*What the task asks*. From the entries below, pull out each line where "that" appears.
----------
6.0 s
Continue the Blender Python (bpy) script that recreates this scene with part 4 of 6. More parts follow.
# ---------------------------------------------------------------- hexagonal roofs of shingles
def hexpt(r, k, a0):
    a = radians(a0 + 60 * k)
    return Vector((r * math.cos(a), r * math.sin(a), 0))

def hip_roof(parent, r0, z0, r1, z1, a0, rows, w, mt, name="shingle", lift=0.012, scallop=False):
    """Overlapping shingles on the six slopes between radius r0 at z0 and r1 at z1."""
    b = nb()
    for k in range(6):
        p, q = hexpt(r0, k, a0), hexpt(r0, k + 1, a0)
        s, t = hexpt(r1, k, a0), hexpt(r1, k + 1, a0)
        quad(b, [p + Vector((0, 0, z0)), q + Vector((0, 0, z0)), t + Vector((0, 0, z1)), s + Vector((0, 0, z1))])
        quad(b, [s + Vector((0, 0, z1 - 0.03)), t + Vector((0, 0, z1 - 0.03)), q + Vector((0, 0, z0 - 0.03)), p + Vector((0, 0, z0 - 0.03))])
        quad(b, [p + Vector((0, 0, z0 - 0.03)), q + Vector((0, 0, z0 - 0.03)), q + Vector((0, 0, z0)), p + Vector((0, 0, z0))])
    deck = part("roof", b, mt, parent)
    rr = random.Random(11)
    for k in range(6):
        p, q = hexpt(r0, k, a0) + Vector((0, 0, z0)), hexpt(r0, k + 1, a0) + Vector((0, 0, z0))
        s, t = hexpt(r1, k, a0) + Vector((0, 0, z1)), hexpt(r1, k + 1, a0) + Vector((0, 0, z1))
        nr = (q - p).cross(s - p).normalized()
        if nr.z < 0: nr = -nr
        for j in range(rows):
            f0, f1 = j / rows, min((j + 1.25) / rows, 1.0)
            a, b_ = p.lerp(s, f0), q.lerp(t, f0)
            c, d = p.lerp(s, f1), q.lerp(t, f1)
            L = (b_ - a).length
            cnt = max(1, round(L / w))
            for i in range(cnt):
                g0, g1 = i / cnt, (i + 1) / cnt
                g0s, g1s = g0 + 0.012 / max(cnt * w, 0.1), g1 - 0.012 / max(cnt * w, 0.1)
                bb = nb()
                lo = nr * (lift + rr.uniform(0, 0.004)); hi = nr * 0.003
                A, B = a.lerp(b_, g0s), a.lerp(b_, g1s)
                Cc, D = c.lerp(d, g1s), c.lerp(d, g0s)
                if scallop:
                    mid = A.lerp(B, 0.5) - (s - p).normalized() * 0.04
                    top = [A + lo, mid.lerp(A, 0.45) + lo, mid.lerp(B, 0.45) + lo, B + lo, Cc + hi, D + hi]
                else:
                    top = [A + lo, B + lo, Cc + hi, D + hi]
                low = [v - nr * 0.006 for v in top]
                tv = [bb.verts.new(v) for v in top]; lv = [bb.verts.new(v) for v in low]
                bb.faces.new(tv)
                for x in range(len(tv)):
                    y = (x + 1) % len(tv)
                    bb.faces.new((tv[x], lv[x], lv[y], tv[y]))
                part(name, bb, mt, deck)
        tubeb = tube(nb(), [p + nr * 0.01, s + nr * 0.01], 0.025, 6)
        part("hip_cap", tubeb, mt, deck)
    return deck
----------
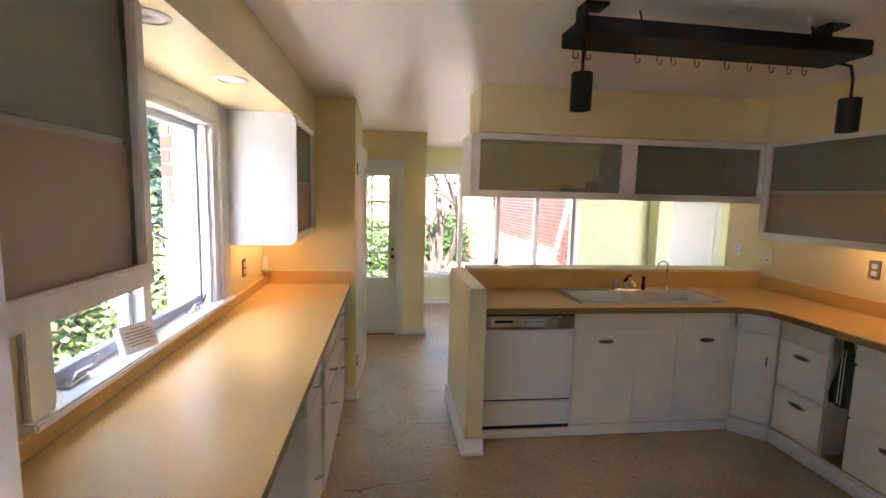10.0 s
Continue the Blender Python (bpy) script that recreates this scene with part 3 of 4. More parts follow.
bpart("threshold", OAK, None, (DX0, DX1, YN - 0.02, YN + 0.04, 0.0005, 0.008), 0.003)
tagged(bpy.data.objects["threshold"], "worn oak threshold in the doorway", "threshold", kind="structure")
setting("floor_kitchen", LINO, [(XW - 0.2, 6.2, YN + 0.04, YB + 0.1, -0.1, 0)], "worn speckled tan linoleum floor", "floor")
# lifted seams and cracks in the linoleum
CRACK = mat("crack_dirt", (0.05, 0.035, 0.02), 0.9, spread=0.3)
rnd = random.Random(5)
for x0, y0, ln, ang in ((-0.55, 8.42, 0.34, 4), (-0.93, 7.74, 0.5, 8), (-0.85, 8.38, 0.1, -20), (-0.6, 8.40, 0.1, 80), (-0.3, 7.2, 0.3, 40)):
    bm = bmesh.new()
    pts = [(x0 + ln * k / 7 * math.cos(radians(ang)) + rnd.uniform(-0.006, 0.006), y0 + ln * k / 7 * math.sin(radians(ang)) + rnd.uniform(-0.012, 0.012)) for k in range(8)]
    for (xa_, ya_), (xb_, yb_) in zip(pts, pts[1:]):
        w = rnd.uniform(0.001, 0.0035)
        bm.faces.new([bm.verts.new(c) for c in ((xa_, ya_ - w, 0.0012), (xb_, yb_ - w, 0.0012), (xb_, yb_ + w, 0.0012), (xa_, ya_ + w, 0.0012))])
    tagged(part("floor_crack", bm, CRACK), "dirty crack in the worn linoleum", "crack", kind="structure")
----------
*The response*.
Continue the Blender Python (bpy) script that recreates this scene with part 4 of 6. More parts follow.
Continue the Blender Python (bpy) script that recreates this scene with part 3 of 4. More parts follow.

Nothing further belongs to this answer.